We left our little mud hut home-stay in San Juan before the others and after wandering a maze of tracks through the desert, following a gps arrow to get a “near enough” direction, thought we were lost. After no sign or sight of any life for an hour, then we saw an adobe mud cottage. The dogs barked, the old guy who lived in the middle of no-where said his name was “Cantene” or it sounded like this. He was embarrassed when I asked to take a photograph as he was in his work clothes. I showed him the mud on my boots and clothes and he laughed and agreed so I held his arm. Gareth took a photo and it appeared I was trying to dance with him. He pointed and gestured a big distance with a wave so we continued across his meagre fields on a two rut indication of a few previous vehicles.
We had both already fallen off in the middle of a salt pan that was only a light salt crust covering the very sticky mud. I felt the bike sliding away under me and did a 360 turn before lightly landing. I looked to see if Gareth would notice my absence only to see him lying with his bike on top of him about 20 m in front of me.
We had only seen one vehicle all morning and they were right there and the back was full of young men, keen to help me pick the bike up and then they continued to help Gareth too. they then turned to get out of the area so they wouldn’t end up a victim of the terrain.
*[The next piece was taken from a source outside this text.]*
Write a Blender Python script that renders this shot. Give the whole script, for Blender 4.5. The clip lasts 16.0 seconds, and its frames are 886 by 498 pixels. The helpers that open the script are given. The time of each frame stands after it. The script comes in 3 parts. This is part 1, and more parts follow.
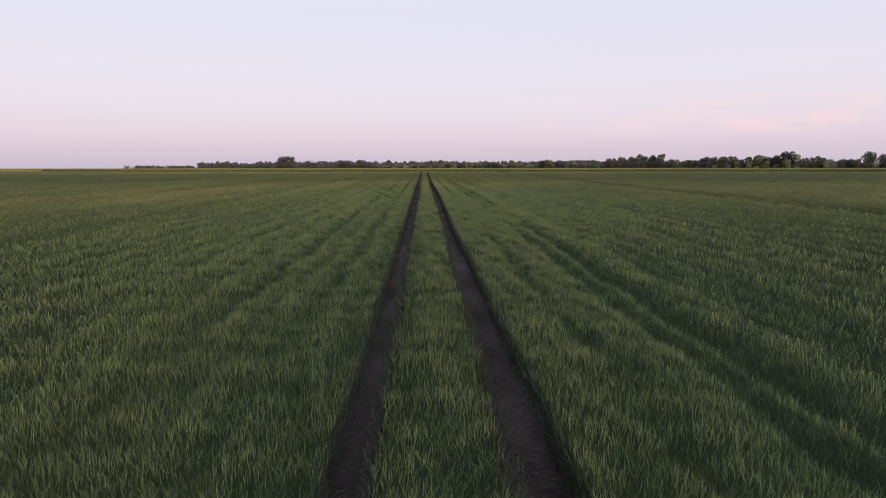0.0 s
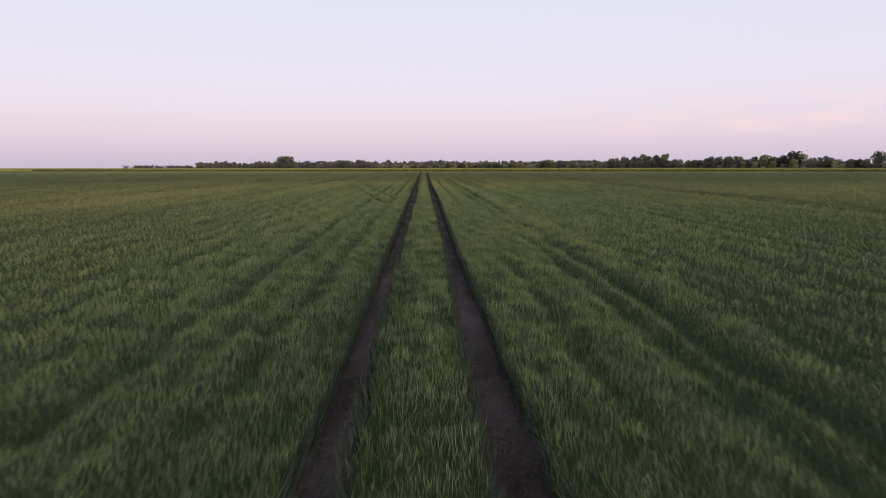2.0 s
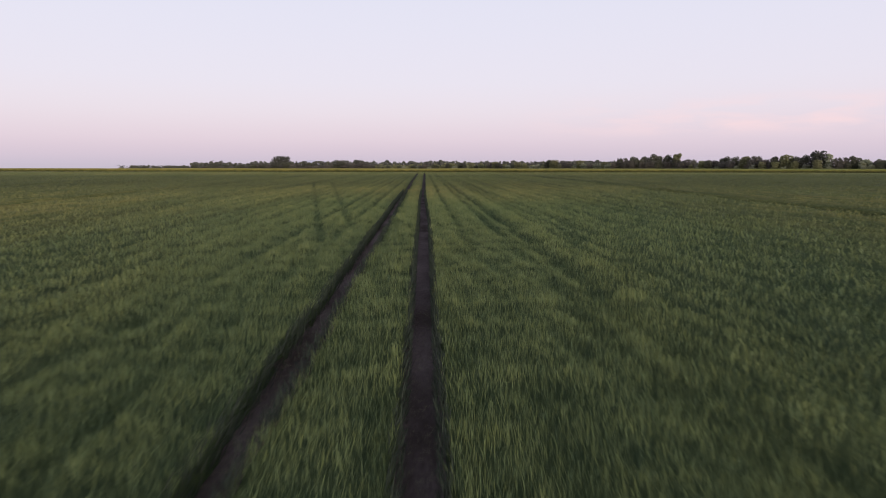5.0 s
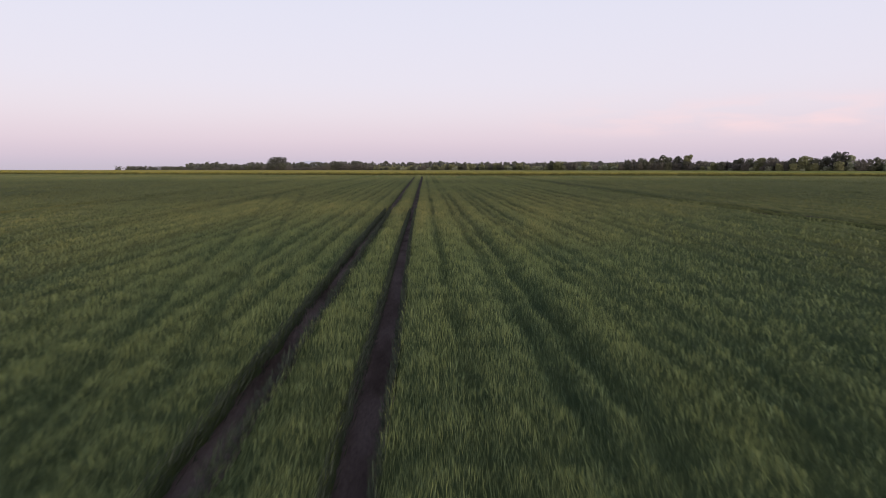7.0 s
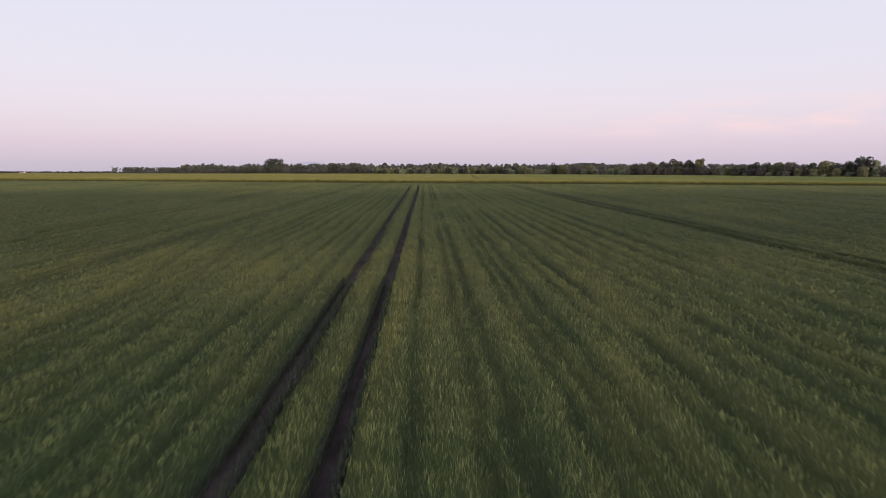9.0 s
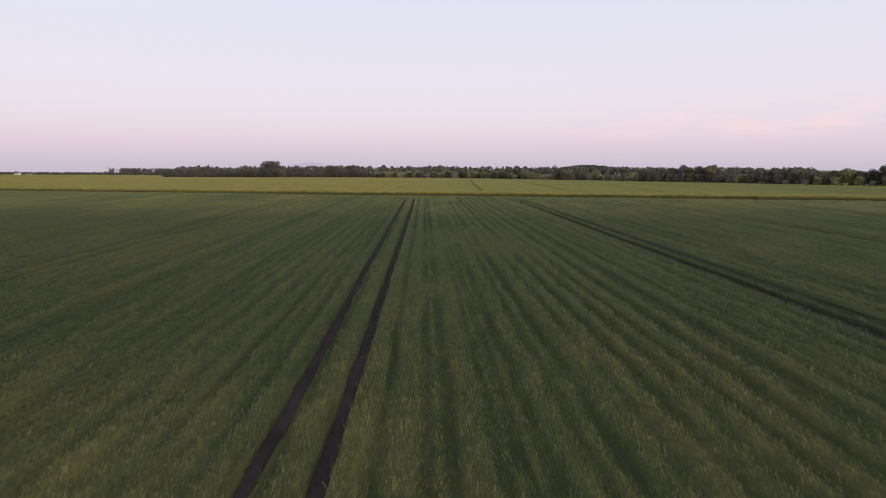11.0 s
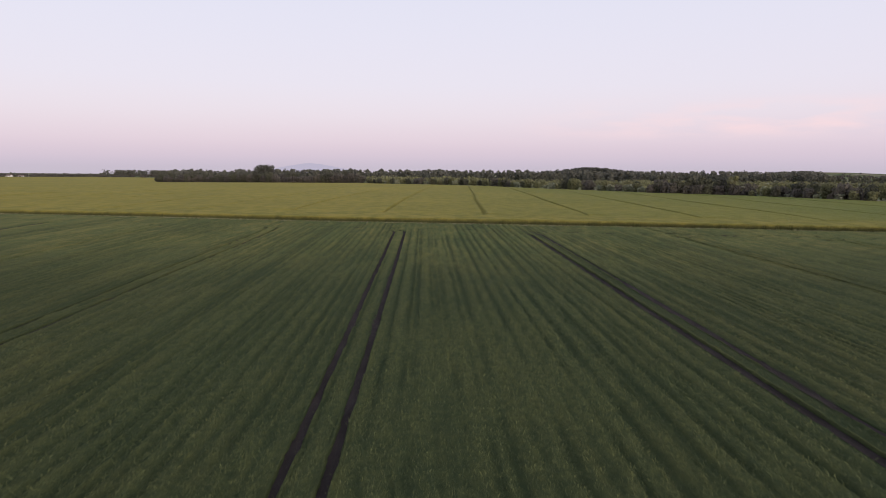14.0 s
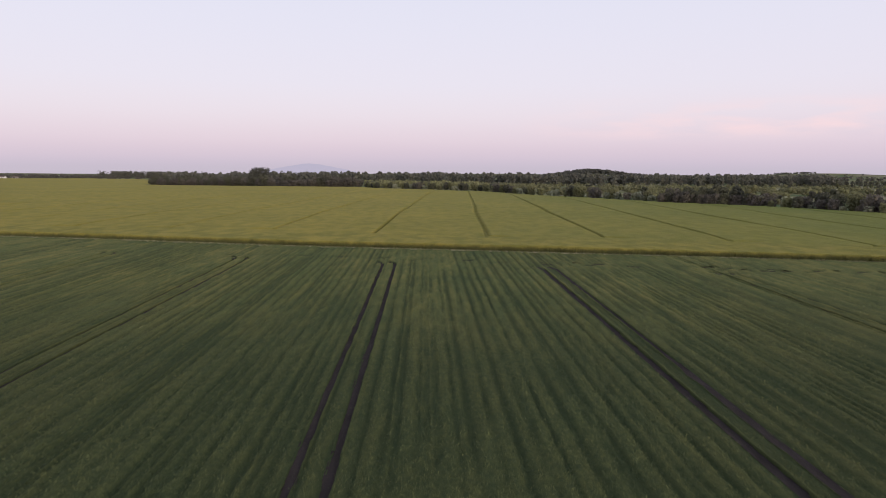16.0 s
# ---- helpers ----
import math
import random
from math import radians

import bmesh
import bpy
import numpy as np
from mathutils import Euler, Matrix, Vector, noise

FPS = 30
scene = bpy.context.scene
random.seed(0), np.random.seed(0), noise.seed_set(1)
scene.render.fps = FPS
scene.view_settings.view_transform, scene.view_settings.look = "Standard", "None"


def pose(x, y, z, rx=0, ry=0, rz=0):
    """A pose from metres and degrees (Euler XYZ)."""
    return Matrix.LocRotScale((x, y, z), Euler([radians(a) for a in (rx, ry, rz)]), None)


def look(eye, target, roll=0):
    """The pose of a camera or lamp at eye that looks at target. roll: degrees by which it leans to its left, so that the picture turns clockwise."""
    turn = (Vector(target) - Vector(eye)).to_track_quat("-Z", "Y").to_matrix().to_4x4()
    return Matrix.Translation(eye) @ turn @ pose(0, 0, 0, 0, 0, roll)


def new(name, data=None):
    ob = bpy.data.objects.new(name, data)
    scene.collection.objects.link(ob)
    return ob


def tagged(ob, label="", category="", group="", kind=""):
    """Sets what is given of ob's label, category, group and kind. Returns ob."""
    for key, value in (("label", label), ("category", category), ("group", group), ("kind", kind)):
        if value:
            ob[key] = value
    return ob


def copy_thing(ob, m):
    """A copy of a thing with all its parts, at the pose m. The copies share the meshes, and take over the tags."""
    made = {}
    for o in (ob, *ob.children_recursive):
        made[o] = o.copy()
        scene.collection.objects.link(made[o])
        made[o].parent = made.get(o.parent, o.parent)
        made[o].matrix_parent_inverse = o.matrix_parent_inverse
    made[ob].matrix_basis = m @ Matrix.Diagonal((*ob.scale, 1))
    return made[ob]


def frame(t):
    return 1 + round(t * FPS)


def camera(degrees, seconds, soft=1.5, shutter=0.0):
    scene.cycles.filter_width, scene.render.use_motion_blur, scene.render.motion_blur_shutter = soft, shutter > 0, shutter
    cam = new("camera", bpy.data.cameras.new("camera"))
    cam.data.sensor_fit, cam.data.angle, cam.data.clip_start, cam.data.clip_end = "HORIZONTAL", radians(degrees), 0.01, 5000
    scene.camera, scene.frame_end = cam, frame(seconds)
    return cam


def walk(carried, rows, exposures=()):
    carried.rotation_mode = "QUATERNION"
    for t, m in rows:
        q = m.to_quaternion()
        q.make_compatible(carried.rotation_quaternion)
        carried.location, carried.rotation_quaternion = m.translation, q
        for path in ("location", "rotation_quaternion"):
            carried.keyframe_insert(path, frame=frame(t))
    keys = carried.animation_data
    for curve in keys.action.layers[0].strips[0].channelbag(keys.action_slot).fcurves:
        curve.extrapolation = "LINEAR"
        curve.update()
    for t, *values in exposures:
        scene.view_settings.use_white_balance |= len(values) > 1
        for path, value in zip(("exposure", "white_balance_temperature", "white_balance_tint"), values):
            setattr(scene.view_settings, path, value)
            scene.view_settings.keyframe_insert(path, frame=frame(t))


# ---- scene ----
cam = camera(72.0, 16.0, soft=0.9, shutter=0.33)
PATH = [
    (0, (-0.134, 0.000, 3.029), (2.873, 99.009, -10.691), -0.11),
    (0.5, (-0.086, 0.716, 3.006), (2.920, 99.725, -10.715), -0.10),
    (1, (-0.043, 2.199, 2.982), (2.963, 101.208, -10.739), -0.10),
    (1.5, (0.010, 4.091, 2.959), (3.016, 103.100, -10.763), -0.09),
    (2, (0.087, 6.674, 2.936), (3.093, 105.683, -10.784), -0.09),
    (2.5, (0.196, 9.487, 2.902), (3.202, 108.496, -10.816), -0.07),
    (3, (0.330, 12.862, 2.856), (3.336, 111.872, -10.859), -0.06),
    (3.5, (0.480, 16.289, 2.817), (3.487, 115.299, -10.894), -0.05),
    (4, (0.641, 20.175, 2.804), (3.647, 119.186, -10.900), -0.04),
    (4.5, (0.804, 23.934, 2.836), (3.810, 122.947, -10.857), -0.02),
    (5.25, (1.055, 29.960, 2.929), (4.061, 128.976, -10.738), -0.02),
    (6, (1.322, 36.355, 3.084), (4.329, 135.375, -10.548), -0.02),
    (6.75, (1.605, 42.846, 3.387), (4.612, 141.872, -10.209), -0.02),
    (7, (1.702, 44.985, 3.535), (4.709, 144.013, -10.050), -0.02),
    (7.5, (1.900, 49.265, 3.907), (4.906, 148.296, -9.656), 0.00),
    (8, (2.101, 53.582, 4.362), (5.108, 152.616, -9.177), 0.02),
    (8.5, (2.310, 57.906, 4.886), (5.318, 156.943, -8.630), 0.03),
    (9, (2.530, 62.205, 5.463), (5.538, 161.245, -8.029), 0.05),
    (9.5, (2.764, 66.450, 6.078), (5.772, 165.494, -7.390), 0.07),
    (10.25, (3.158, 72.648, 7.095), (6.166, 171.697, -6.332), 0.13),
    (11, (3.584, 78.748, 8.226), (6.592, 177.802, -5.158), 0.19),
    (11.75, (3.996, 84.942, 9.419), (7.004, 184.002, -3.930), 0.25),
    (12, (4.122, 87.062, 9.822), (7.130, 186.122, -3.519), 0.26),
    (12.5, (4.354, 91.362, 10.641), (7.362, 190.424, -2.690), 0.27),
    (13, (4.571, 95.720, 11.485), (7.578, 194.782, -1.842), 0.27),
    (13.5, (4.787, 100.147, 12.348), (7.795, 199.209, -0.977), 0.27),
    (14, (5.020, 104.654, 13.224), (8.028, 203.717, -0.099), 0.28),
    (14.5, (5.277, 109.274, 14.119), (8.285, 208.336, 0.797), 0.29),
    (15, (5.548, 113.989, 15.033), (8.556, 213.052, 1.710), 0.31),
    (15.5, (5.825, 118.742, 15.954), (8.833, 217.805, 2.631), 0.32),
    (16, (6.099, 123.477, 16.872), (9.107, 222.540, 3.548), 0.34),
]
walk(cam, [(t, look(eye, target, roll)) for t, eye, target, roll in PATH], exposures=[(0.0, 0.0), (16.0, 0.0)])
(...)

I slid as my boots became heavy with caked mud, over to Gareth to help push his bike over to a dryer place, and got splattered with mud as he cut a huge trench across the surface. Then he did the same for me.
We found a track around the salt/mud pan and pounded up and down muddy and rock trails, into sandy water courses and up and down the ledges cut by the recent rains. We wondered how the van that held the precious cargo of wives and my sister would pass along this way. An hour later only a few kilometres out of the border town of Olligue we came on a rail track, the relief of seeing a couple of huts and a flag was great. The customs lady inthis isolated place had a brother, David, in NZ a Dr of Biology in Wellington. I’m sure this connection across the world helped us get our bikes out of Bolivia as they had never been processed properly on the way into the country. So out of Bolivia and into Chile, where the lines on the map really meant roads.

One Response to A day in the wops of Bolivia

  1. mod February 22, 2010 at 3:52 pm #

    Sounds a serious day Jo-jo. Probably a bit outside the manufacturers operating parameters for the Tourances!